[Dataset excerpt]
★ ★ ★ ★ ★ ★ ★

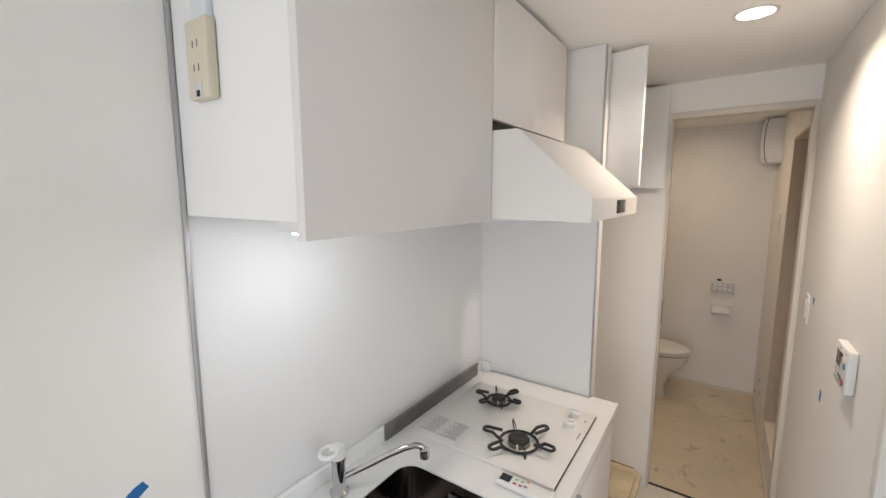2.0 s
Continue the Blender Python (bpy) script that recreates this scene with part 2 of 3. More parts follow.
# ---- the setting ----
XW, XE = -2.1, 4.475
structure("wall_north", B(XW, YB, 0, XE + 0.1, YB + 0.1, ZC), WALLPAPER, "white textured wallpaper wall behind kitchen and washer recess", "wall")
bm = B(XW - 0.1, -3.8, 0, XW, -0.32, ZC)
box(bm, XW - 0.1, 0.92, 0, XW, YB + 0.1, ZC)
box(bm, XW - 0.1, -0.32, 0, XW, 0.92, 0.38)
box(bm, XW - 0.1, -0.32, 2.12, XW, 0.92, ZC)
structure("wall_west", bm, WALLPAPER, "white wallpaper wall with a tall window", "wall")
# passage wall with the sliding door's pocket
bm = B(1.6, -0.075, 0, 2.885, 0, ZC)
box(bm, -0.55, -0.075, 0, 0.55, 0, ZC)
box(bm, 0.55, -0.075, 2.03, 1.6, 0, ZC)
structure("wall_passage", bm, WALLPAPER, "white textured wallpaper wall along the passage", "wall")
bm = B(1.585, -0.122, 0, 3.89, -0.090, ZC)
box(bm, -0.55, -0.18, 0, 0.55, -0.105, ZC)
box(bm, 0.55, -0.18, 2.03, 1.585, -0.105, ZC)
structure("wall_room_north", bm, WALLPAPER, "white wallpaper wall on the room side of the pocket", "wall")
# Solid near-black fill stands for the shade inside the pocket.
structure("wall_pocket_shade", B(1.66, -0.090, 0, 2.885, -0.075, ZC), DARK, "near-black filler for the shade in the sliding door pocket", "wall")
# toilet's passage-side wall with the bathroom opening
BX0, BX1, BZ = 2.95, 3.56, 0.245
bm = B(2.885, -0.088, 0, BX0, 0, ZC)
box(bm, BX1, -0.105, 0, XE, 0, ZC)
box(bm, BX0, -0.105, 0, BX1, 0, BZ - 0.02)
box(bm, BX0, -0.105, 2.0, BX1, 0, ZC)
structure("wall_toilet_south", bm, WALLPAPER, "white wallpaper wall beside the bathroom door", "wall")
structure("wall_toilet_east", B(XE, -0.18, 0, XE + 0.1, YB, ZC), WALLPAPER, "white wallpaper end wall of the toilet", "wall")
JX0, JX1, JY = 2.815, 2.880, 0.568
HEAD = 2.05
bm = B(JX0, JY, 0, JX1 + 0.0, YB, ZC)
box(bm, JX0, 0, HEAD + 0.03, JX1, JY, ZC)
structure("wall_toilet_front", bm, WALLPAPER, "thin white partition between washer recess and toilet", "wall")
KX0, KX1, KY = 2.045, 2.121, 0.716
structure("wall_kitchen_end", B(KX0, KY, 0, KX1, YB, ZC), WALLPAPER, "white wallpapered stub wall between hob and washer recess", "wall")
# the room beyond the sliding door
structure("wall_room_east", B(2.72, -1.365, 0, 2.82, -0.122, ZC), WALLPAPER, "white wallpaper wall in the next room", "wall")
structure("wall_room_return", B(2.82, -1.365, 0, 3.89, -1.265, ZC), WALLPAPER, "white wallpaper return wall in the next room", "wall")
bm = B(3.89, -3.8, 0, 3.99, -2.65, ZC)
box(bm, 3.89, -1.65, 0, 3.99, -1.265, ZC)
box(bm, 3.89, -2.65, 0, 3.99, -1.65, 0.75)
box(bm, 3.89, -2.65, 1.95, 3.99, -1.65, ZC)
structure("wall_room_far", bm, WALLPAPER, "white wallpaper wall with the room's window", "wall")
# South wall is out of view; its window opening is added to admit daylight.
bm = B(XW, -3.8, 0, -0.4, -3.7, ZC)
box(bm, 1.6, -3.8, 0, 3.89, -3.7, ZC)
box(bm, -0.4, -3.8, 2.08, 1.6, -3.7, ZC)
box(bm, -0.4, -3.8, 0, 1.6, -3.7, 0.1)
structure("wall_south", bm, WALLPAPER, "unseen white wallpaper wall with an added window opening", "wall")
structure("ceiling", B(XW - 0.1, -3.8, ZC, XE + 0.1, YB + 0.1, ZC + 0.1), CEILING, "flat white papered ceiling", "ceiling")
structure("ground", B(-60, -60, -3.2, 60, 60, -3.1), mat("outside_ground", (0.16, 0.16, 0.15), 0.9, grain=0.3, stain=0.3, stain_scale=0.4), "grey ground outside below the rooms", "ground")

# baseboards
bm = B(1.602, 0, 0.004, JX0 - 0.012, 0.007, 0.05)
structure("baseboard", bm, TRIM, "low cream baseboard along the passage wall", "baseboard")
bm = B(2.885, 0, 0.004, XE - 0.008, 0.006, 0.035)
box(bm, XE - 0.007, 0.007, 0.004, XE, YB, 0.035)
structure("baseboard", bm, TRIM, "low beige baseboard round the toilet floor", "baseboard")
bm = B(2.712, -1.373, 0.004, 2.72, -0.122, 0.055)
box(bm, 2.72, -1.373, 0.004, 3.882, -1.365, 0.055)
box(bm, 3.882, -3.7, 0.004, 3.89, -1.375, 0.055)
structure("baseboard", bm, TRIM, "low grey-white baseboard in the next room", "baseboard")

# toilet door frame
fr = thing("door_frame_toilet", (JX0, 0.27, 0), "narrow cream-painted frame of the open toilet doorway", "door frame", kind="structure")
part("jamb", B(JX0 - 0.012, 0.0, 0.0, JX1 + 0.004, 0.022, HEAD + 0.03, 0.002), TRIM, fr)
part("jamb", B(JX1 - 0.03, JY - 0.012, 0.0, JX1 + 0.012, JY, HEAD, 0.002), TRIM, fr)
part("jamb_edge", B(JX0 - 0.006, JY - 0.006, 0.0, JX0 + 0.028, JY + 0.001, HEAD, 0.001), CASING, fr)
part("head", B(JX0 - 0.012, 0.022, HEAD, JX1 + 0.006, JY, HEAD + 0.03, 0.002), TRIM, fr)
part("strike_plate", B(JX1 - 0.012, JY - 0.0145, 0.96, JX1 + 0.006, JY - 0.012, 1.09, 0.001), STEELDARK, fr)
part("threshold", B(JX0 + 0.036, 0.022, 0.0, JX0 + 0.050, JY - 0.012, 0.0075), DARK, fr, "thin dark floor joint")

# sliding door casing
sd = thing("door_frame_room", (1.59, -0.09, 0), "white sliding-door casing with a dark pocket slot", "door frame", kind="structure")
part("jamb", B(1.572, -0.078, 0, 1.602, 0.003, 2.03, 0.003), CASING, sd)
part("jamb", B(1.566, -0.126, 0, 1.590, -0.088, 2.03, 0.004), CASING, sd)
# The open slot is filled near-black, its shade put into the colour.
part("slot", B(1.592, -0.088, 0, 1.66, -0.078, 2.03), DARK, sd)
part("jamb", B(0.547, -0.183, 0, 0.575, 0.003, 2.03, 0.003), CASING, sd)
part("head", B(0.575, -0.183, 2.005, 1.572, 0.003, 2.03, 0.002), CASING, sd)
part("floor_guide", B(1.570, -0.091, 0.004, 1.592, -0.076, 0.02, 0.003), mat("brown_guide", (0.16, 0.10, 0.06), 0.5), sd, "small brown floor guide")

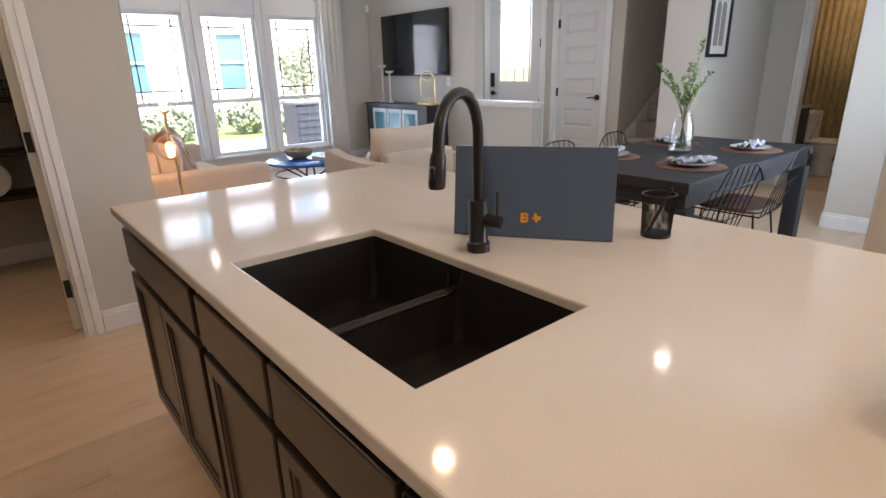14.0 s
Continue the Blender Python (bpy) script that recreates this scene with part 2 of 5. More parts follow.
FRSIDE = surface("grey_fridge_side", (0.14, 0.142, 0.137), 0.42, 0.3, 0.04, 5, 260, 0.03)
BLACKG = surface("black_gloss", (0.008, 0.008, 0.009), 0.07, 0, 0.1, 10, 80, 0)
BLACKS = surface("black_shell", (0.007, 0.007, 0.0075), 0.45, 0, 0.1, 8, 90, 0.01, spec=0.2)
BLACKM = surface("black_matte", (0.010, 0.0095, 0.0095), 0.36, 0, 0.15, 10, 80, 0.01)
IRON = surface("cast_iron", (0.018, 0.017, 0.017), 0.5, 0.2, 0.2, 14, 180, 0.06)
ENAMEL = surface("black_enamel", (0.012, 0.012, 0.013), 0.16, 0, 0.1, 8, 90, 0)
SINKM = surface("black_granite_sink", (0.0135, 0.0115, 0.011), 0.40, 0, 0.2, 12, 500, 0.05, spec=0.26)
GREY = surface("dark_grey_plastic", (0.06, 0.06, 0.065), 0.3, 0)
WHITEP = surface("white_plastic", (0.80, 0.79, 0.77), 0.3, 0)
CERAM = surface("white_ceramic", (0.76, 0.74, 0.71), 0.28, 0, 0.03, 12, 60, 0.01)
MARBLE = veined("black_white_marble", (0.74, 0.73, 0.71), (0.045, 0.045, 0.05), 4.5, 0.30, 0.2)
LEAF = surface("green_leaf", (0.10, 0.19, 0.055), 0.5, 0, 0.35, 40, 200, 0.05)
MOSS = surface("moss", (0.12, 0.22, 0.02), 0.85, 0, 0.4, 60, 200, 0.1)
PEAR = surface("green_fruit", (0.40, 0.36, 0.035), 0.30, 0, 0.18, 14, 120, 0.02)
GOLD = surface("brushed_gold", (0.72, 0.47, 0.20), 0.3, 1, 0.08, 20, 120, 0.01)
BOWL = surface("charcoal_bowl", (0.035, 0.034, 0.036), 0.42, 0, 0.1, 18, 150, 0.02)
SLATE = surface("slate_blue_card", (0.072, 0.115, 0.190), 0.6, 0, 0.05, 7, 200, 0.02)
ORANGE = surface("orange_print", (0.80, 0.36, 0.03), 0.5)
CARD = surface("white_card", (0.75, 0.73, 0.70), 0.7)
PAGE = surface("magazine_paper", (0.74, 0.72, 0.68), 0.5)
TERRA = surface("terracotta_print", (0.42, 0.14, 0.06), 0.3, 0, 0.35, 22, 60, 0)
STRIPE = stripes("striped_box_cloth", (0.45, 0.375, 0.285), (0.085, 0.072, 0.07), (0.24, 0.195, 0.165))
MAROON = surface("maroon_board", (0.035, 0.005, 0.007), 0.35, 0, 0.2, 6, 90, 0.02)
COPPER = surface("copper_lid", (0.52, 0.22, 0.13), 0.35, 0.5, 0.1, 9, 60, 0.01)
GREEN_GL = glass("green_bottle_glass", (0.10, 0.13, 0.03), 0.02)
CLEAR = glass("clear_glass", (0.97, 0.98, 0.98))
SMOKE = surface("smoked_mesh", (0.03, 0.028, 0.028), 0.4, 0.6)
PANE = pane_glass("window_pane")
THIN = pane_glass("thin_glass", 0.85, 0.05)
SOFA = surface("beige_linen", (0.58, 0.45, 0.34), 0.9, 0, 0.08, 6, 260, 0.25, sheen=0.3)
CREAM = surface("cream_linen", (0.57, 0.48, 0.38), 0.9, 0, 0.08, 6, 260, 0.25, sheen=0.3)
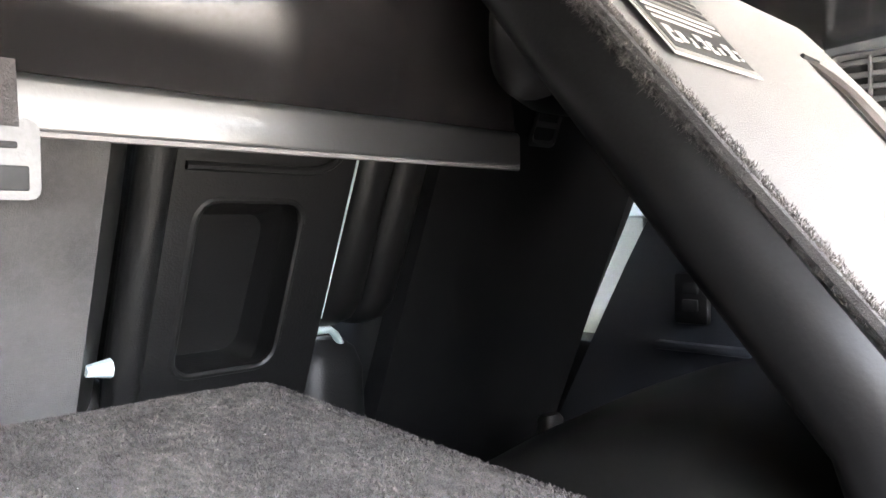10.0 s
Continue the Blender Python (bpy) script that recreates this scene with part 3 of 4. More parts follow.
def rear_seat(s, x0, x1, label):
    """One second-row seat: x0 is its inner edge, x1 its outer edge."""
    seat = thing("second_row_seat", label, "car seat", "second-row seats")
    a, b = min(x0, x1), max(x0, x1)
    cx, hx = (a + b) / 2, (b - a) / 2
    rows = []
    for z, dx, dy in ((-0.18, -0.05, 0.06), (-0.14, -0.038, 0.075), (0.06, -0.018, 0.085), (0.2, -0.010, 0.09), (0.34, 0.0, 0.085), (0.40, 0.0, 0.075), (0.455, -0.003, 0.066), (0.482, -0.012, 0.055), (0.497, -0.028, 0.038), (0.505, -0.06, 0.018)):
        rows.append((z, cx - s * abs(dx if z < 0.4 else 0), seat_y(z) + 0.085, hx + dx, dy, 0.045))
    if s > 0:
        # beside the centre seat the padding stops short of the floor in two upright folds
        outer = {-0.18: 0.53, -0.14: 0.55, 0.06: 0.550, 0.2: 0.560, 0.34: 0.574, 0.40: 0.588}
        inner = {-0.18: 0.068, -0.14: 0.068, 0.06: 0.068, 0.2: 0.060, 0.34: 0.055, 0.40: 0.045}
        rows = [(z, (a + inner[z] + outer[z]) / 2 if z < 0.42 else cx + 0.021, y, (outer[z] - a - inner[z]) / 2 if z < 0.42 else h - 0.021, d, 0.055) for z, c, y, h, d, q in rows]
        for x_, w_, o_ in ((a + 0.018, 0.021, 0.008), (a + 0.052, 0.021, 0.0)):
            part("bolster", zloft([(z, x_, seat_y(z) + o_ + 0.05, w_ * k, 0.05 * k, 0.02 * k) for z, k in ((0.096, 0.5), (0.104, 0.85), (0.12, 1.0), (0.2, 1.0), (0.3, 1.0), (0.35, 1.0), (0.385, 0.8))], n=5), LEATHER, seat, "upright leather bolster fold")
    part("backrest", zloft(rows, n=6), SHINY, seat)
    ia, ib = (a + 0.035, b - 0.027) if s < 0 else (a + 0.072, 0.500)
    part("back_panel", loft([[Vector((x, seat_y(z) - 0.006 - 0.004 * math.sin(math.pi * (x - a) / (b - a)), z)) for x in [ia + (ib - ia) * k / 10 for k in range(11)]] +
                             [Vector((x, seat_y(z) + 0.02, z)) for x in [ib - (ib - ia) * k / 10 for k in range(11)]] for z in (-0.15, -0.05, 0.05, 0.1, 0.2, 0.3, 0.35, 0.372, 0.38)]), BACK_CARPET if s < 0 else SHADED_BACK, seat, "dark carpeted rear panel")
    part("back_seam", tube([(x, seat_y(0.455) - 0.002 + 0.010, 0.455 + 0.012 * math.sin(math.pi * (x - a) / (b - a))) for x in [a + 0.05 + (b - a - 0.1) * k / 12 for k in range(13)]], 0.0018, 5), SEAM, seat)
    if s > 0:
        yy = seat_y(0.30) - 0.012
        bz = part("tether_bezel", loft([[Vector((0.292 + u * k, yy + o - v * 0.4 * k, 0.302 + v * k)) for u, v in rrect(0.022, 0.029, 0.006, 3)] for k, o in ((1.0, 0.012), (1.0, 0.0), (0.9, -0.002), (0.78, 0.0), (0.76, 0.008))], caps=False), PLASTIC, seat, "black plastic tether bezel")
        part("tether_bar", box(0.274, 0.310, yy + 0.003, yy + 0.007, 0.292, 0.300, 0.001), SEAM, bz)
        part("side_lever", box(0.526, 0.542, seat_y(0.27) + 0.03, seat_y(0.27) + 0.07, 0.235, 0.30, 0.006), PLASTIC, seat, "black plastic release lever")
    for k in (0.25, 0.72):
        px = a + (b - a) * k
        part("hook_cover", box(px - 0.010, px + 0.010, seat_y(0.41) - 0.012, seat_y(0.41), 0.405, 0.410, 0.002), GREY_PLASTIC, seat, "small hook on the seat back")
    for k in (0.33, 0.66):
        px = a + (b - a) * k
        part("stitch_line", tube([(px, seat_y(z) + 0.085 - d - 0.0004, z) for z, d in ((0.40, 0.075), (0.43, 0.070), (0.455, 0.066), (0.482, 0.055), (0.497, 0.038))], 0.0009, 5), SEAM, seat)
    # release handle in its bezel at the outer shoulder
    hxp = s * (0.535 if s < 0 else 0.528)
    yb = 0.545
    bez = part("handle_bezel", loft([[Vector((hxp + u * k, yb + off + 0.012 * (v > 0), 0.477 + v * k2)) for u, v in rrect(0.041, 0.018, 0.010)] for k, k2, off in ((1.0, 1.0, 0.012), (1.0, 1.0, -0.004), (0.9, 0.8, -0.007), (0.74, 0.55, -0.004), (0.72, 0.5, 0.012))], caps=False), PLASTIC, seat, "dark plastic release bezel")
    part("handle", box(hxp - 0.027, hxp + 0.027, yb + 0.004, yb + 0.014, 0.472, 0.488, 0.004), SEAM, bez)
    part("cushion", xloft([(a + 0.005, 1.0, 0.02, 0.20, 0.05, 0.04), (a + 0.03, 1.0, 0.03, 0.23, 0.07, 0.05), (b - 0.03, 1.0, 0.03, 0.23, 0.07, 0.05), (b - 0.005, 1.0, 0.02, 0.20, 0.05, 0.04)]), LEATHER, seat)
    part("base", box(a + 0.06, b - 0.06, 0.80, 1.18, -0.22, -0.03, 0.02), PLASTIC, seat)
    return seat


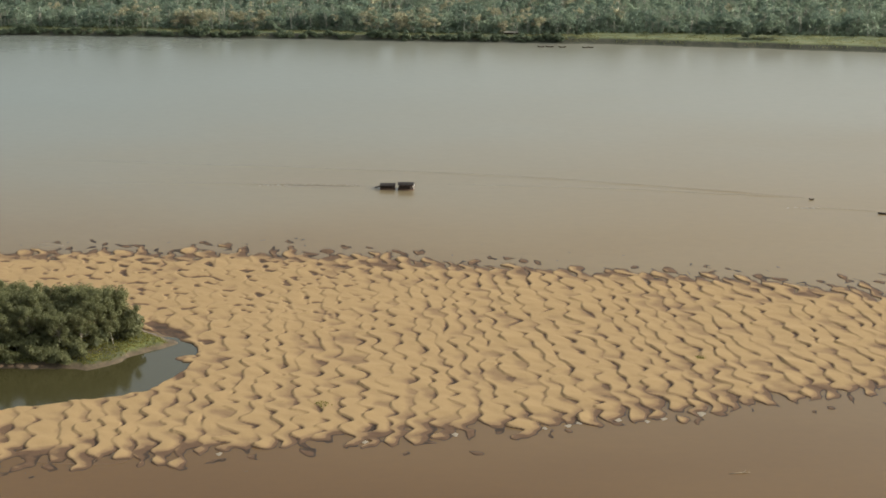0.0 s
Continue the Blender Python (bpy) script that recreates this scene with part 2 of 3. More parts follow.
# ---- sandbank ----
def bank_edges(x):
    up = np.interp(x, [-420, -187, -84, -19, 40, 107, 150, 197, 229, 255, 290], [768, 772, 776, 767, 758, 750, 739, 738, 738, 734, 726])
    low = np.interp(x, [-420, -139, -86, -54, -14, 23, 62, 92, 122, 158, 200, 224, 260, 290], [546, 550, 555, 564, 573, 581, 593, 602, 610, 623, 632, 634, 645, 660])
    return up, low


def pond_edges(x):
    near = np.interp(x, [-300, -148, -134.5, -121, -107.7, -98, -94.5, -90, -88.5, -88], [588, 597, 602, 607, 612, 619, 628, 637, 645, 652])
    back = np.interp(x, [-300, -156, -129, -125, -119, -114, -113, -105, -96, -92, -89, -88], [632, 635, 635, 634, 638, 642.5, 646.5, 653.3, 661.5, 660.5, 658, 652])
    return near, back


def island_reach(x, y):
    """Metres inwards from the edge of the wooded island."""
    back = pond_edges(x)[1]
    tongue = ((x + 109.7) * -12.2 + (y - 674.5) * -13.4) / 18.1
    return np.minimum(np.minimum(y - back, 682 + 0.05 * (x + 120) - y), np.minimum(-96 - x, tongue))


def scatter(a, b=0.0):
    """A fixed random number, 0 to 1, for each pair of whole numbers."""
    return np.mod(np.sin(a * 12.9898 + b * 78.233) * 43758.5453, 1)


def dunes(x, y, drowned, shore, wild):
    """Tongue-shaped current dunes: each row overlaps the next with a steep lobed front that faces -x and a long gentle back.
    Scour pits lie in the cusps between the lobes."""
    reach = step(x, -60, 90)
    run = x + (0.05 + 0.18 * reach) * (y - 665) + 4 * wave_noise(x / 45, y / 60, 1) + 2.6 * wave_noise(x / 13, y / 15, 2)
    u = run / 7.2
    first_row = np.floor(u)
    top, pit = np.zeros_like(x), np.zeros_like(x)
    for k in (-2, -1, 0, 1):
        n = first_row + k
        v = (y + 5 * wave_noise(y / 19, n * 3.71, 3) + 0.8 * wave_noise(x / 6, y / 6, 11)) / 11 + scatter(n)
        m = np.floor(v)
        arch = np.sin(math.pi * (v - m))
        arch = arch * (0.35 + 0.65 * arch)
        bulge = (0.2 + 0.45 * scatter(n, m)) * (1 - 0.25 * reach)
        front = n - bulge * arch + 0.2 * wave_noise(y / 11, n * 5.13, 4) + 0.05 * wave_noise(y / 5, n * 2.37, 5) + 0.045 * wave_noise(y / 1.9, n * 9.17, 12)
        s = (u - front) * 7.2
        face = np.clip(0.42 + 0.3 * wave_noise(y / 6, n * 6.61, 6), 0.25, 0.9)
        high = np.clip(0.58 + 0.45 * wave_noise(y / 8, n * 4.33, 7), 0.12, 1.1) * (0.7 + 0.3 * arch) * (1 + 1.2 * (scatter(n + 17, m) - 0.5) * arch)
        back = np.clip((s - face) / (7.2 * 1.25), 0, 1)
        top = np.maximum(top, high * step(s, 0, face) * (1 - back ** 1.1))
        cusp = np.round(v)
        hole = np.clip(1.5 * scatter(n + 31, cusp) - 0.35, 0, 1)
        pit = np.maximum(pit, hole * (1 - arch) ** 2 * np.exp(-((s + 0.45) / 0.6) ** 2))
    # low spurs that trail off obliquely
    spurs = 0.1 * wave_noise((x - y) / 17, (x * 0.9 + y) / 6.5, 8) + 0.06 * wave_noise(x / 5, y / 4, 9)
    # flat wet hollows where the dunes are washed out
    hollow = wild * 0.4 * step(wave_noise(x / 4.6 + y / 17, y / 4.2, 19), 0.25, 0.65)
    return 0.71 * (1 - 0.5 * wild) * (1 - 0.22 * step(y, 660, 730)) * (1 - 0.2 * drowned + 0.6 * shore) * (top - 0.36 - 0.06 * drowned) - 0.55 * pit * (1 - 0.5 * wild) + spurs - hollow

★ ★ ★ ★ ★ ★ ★

__Short exercise__: Copy all lines from the material that contain "parts".

__Response to the exercise__:
Continue the Blender Python (bpy) script that recreates this scene with part 2 of 3. More parts follow.
Continue the Blender Python (bpy) script that recreates this scene with part 2 of 5. More parts follow.
Continue the Blender Python (bpy) script that recreates this scene with part 3 of 4. More parts follow.
Continue the Blender Python (bpy) script that recreates this scene with part 2 of 3. More parts follow.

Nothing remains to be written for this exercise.